Prompt: Drop the pictures, then extract the listing word for word.
** Begin Data segment **
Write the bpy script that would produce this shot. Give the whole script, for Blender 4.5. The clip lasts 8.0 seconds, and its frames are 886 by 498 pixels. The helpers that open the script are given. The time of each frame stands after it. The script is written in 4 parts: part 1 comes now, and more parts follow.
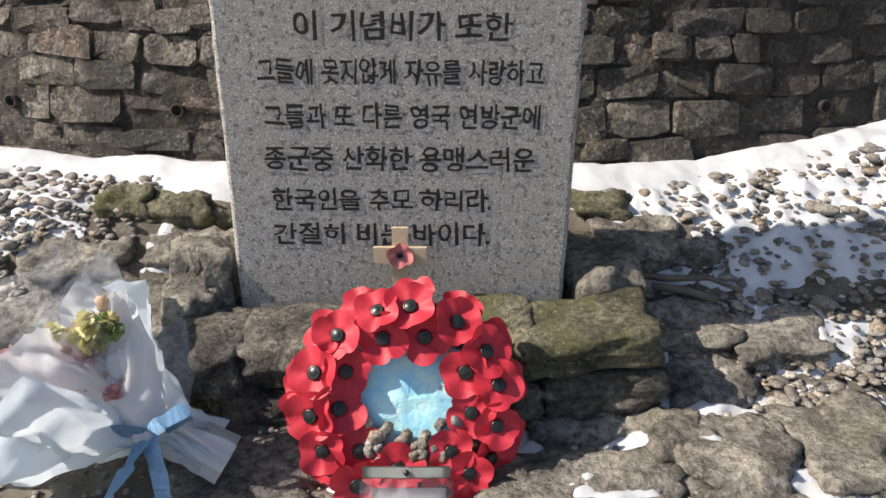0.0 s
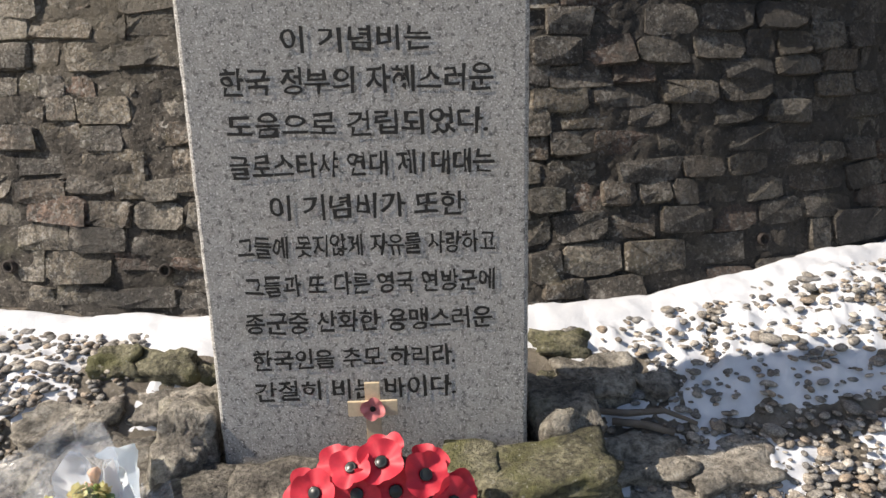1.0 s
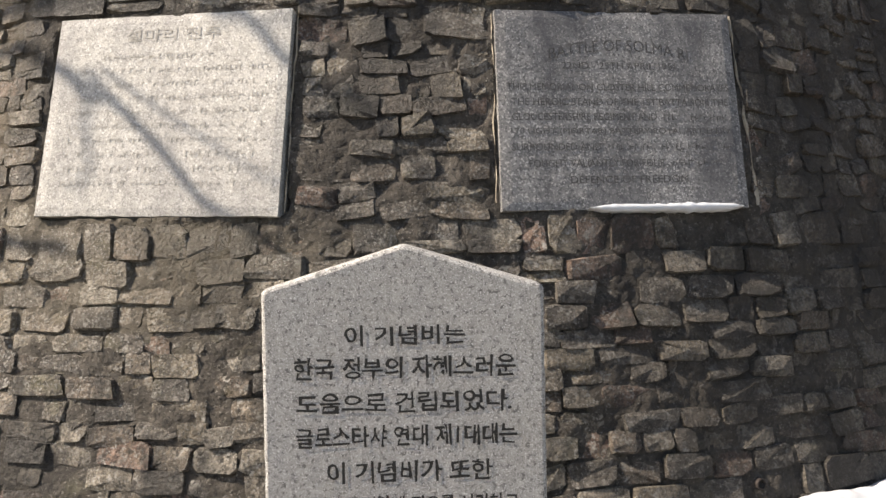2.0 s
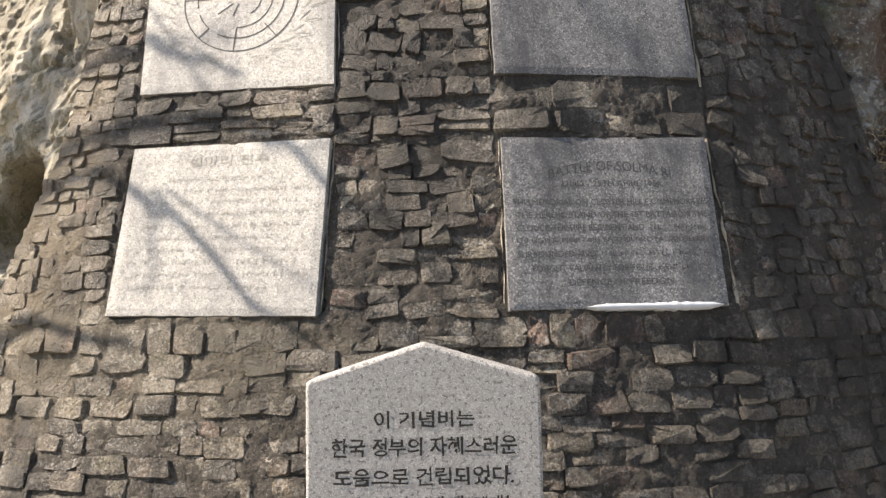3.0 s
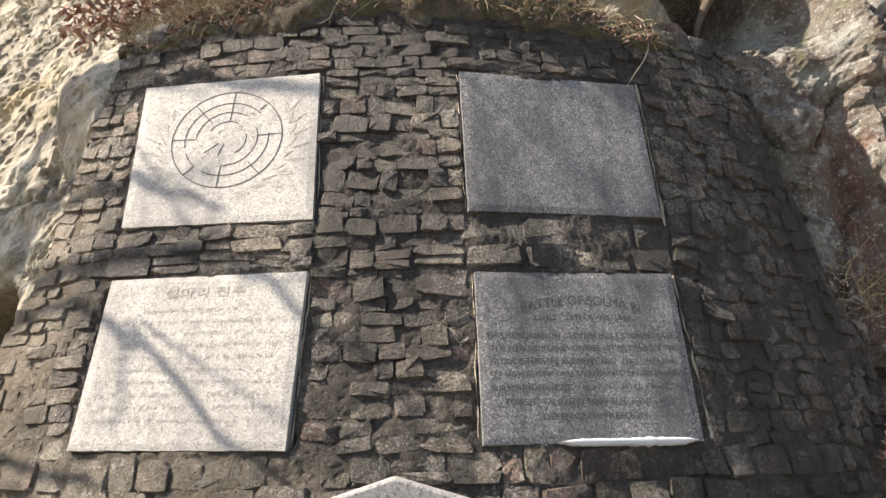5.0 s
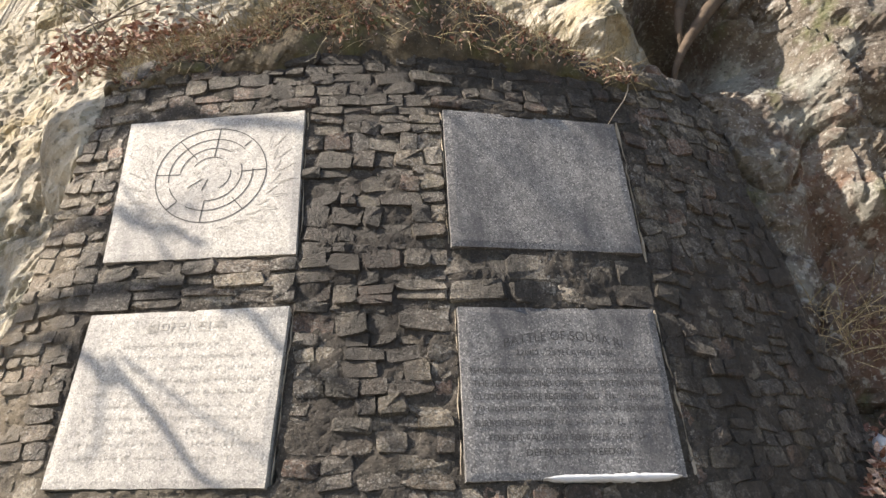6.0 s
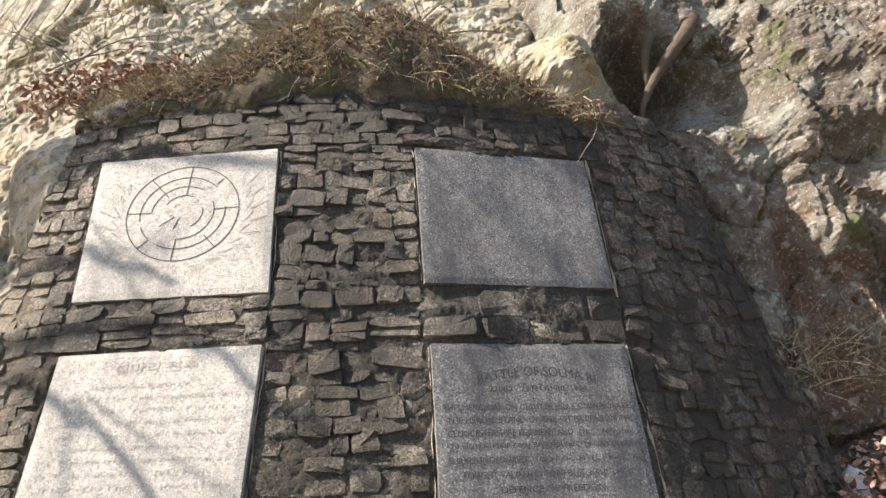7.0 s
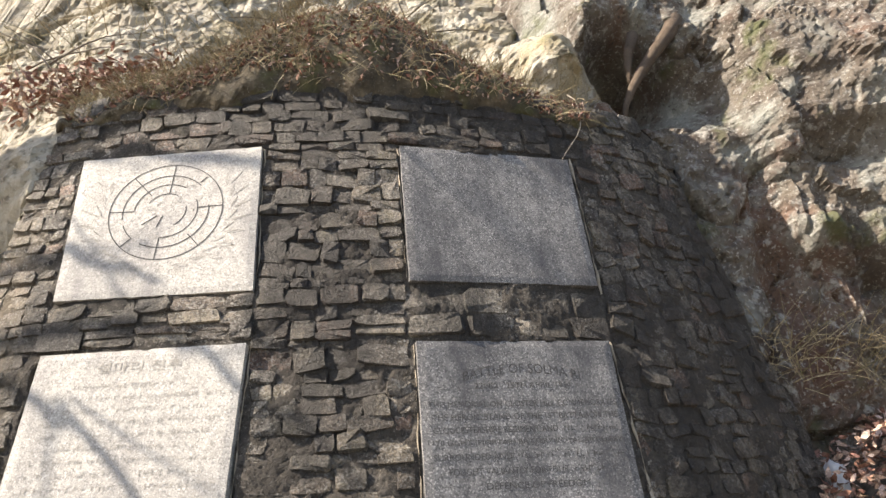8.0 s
** End Data segment **
Written answer:
Write the bpy script that would produce this shot. Give the whole script, for Blender 4.5. The clip lasts 8.0 seconds, and its frames are 886 by 498 pixels. The helpers that open the script are given. The time of each frame stands after it. The script is written in 4 parts: part 1 comes now, and more parts follow.
0.0 s
1.0 s
2.0 s
3.0 s
5.0 s
6.0 s
7.0 s
8.0 s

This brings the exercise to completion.